--- start Information shown ---

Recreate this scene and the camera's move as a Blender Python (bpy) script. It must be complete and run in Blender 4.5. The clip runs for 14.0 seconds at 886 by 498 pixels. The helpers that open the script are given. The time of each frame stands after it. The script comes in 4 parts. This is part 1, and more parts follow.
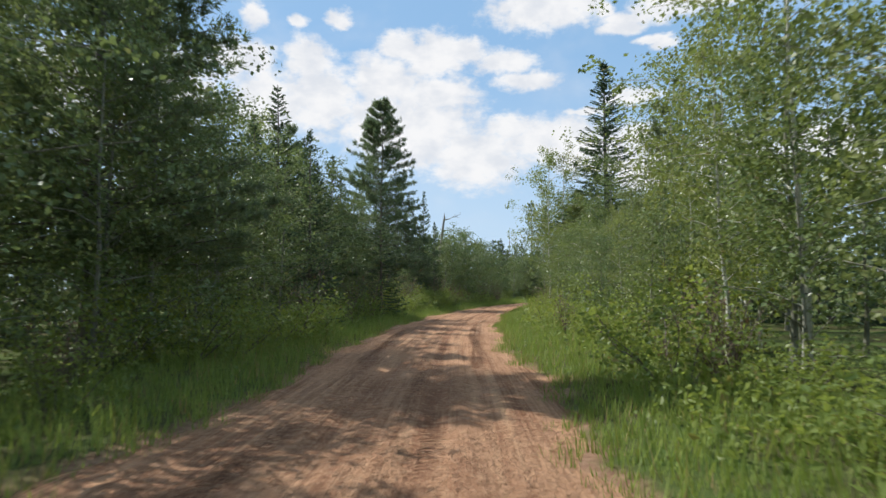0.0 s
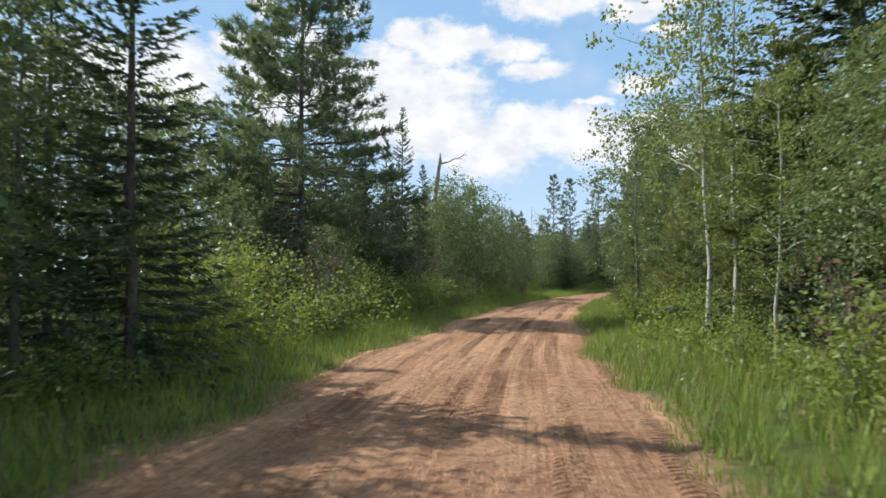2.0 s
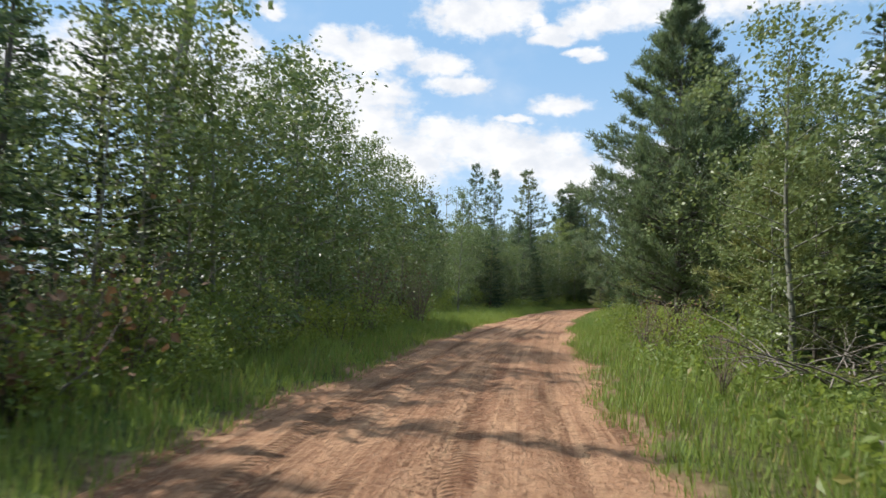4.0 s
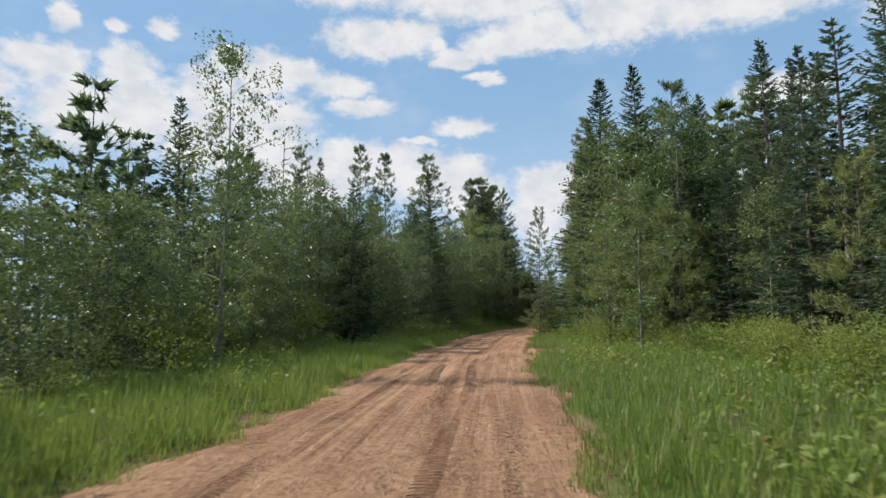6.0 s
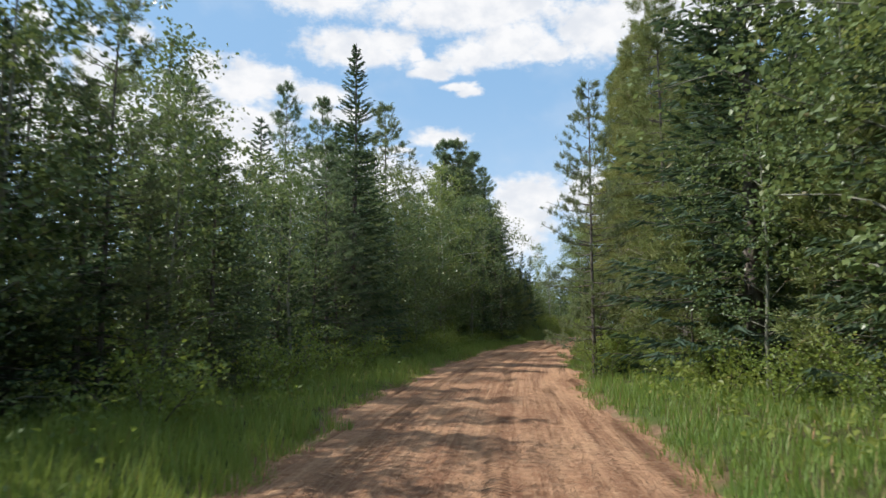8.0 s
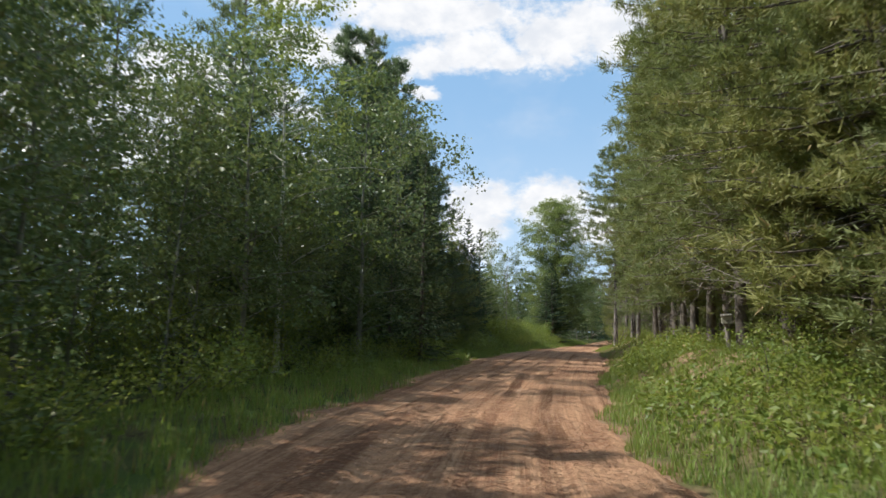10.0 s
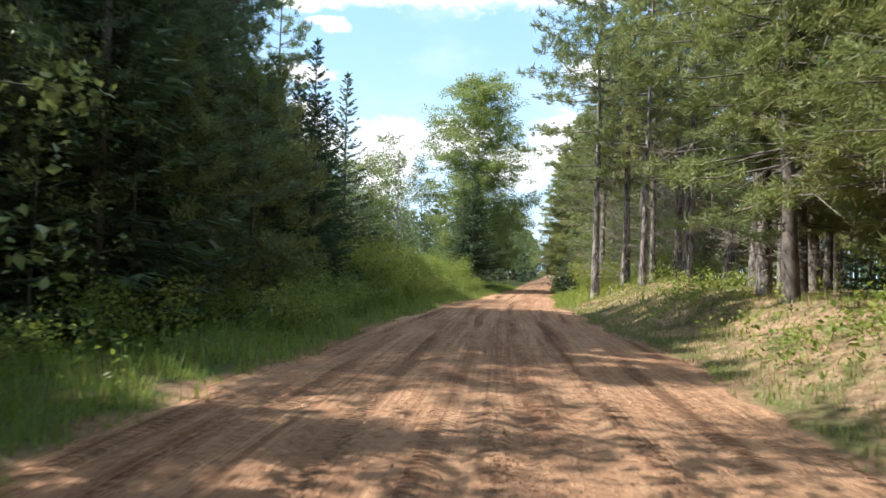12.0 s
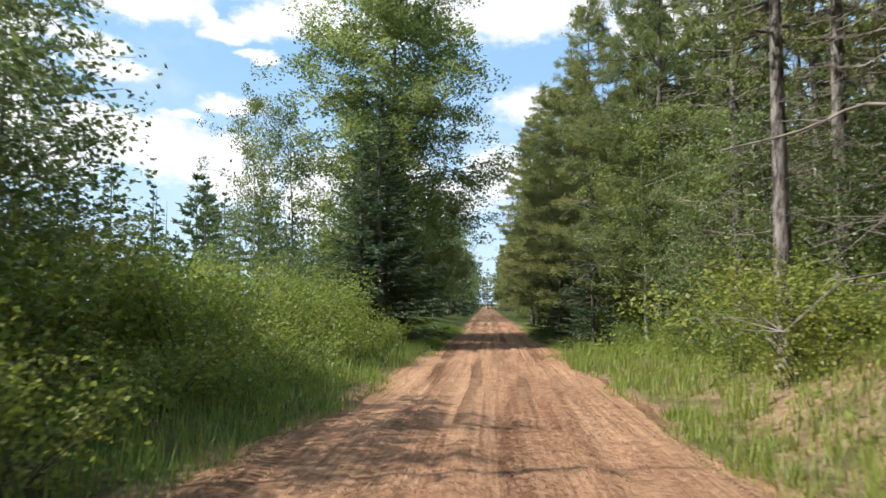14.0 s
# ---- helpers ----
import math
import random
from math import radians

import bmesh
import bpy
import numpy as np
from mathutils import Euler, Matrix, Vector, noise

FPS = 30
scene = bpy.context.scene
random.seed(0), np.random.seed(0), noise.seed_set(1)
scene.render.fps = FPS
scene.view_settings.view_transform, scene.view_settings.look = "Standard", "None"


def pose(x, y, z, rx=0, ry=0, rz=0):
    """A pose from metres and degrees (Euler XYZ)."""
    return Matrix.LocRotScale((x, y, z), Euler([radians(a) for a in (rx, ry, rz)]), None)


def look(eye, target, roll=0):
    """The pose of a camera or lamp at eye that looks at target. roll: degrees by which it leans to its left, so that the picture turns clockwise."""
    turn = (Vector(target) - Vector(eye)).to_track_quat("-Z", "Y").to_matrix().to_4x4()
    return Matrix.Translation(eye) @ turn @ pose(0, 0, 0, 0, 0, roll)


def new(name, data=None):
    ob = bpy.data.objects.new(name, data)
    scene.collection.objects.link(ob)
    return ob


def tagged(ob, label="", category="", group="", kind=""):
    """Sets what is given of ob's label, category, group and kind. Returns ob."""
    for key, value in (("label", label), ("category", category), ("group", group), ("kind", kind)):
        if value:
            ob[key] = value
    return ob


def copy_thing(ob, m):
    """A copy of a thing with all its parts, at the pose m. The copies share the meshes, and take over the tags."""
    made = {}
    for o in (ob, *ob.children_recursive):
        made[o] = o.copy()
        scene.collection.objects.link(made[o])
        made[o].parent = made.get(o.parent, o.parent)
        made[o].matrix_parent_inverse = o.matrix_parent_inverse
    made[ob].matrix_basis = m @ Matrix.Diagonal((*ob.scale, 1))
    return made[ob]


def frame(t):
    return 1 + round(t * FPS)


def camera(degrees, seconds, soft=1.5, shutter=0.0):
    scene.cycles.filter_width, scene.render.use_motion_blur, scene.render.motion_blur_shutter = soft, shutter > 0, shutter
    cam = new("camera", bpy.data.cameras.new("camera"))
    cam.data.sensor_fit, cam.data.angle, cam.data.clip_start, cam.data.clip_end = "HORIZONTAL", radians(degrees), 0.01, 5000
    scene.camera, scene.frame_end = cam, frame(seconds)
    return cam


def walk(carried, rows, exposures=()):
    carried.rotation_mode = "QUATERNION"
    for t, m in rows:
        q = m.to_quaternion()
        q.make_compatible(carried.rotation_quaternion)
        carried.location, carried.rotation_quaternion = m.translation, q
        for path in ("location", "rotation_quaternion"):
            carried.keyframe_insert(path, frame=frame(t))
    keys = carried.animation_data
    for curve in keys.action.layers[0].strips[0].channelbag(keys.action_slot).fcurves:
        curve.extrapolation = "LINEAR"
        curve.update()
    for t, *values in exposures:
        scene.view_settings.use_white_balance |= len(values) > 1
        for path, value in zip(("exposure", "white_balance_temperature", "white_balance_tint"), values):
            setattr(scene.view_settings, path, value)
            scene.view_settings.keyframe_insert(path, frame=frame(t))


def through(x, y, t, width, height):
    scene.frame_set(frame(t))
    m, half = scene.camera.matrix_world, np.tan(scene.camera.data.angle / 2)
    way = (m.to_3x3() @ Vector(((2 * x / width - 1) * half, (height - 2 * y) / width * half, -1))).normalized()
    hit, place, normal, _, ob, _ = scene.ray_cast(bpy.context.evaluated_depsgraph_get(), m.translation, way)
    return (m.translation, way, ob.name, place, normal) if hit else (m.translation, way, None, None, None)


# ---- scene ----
cam = camera(68.0, 14.0, soft=1.5, shutter=0.12)
PATH = [
    (0, (-0.545, -1.761, 1.543), (-0.489, 0.234, 1.671), 0.1),
    (0.5, (-0.039, 5.326, 1.588), (-0.014, 7.324, 1.687), 0.6),
    (1, (0.305, 12.248, 1.562), (0.342, 14.246, 1.659), 1.1),
    (1.5, (0.675, 18.911, 1.574), (0.712, 20.909, 1.667), 0.8),
    (2, (1.119, 25.434, 1.449), (1.149, 27.431, 1.547), 0.1),
    (2.5, (1.652, 31.919, 1.346), (1.738, 33.916, 1.424), 1.2),
    (3, (2.694, 38.7, 1.39), (2.871, 40.688, 1.53), 1.9),
    (3.5, (4.008, 45.412, 1.435), (4.245, 47.391, 1.592), 2.0),
    (4, (5.521, 51.97, 1.507), (5.799, 53.946, 1.641), 1.8),
    (4.2, (6.214, 54.534, 1.509), (6.558, 56.5, 1.627), 1.2),
    (6.3, (14.388, 80.806, 1.456), (14.944, 82.716, 1.664), -0.4),
    (6.5, (15.188, 83.211, 1.452), (15.75, 85.119, 1.661), -0.3),
    (7, (17.229, 89.031, 1.452), (17.823, 90.926, 1.682), -0.4),
    (7.5, (19.302, 94.865, 1.524), (19.901, 96.759, 1.755), -0.5),
    (8, (21.56, 100.904, 1.515), (22.179, 102.792, 1.745), -0.2),
    (8.2, (22.56, 103.359, 1.505), (23.191, 105.242, 1.742), -0.0),
    (10.3, (34.97, 128.204, 1.498), (35.779, 130.018, 1.734), 1.6),
    (10.5, (36.208, 130.536, 1.488), (37.077, 132.325, 1.705), 1.2),
    (11, (39.417, 136.301, 1.441), (40.332, 138.077, 1.552), 1.4),
    (11.5, (42.685, 141.852, 1.418), (43.601, 143.627, 1.527), 1.6),
    (12, (46.063, 147.253, 1.484), (47.077, 148.975, 1.55), 1.7),
    (12.5, (49.606, 152.391, 1.556), (50.692, 154.068, 1.631), 2.1),
    (13, (53.195, 157.277, 1.542), (54.313, 158.93, 1.674), 1.9),
    (13.5, (56.902, 162.235, 1.505), (58.039, 163.871, 1.674), 0.4),
    (14, (60.264, 167.357, 1.537), (61.44, 168.966, 1.703), 0.2),
]
walk(cam, [(t, look(eye, target, roll)) for t, eye, target, roll in PATH],
     [(0, 0.18), (0.5, 0.33), (1, 0.3), (1.5, 0.22), (2, 0.30), (2.5, 0.24), (3, 0.45), (3.5, -0.05), (4, 0.32), (6.5, 0.0), (7.5, 0.12), (8, 0.24), (10.3, 0.3), (11, 0.82), (11.5, 0.95), (12.2, 1.0), (12.7, 0.92), (13, 0.7), (13.5, 0.5), (14, 0.58)])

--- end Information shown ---

Please repeat exactly the data above from its first line to the line that contains "scene = bpy.context.scene", inclusive, and leave every picture out.

- In response -
Recreate this scene and the camera's move as a Blender Python (bpy) script. It must be complete and run in Blender 4.5. The clip runs for 14.0 seconds at 886 by 498 pixels. The helpers that open the script are given. The time of each frame stands after it. The script comes in 4 parts. This is part 1, and more parts follow.
0.0 s
2.0 s
4.0 s
6.0 s
8.0 s
10.0 s
12.0 s
14.0 s
# ---- helpers ----
import math
import random
from math import radians

import bmesh
import bpy
import numpy as np
from mathutils import Euler, Matrix, Vector, noise

FPS = 30
scene = bpy.context.scene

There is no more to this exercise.